Santa Monica and, Eventually, Death
According to that Facebook function that reminds you how long it’s been since you broke up with your high school boyfriend, it is three years to the day that I finished college. And look at me now. “Things are great,” I tell myself. Then I drink a Mike’s Hard Lemonade, eat 7-Eleven cheeseburger and illegally drive my car an hour away to Santa Monica Place, where I will inevitably be told to fuck right off.

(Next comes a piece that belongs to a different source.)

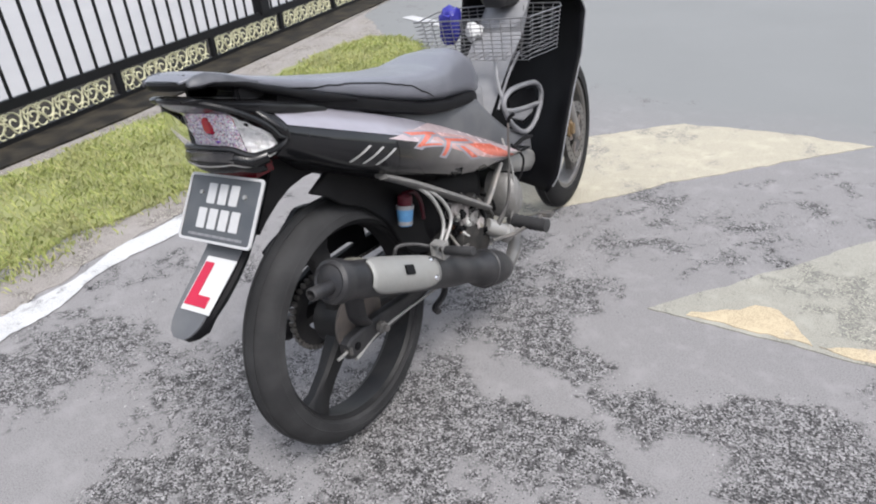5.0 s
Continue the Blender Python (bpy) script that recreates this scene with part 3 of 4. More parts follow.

I don’t get a sentence into my request before the exhausted teenager dressed as an elf does an impression of a beleaguered political spokesperson and tells me that Santa “isn’t taking questions at this time.” I don’t fight her. I knew he wouldn’t be, and I’ve developed the timeless “Santa is corporate bullshit” attitude in self-defense to avoid the harsh reality that I, a fragile and mentally ill person, have been rejected by six mall Santas today.
It’s an hour drive home. I know that tomorrow morning, I will begin to write a piece about how I drove 100 miles without a driver’s license for a mission I should have known would fail long before it started. I will also make a series of other ill-advised decisions in my personal and professional life that I would be highly critical of in other people, but I think it is okay when I do it. Is the best one can hope for, exactly three years out of college, to have the ability to wax their lady mustache during office hours? I don’t know, but I make a note in my phone to do it because it’s starting to become visible again.
Some conclusions: Mall Santa culture is not unlike life in that it is fraught with conflict, confusion, disappointment, and ultimately feels like more trouble than it’s worth. Most of them are assholes hiding behind corporate regulations and defended by tired, underpaid workers. Every once in awhile, one will take a picture with you and make you smile and feel like seeing The Nutcracker. Some of them are well-compensated but frequently pissed on by small children, and most of them are less well-compensated but frequently pissed on by small children. Some of them are dismissive of a novelty journalist willing to drive one hundred miles unlicensed. All of them are closer to death than not.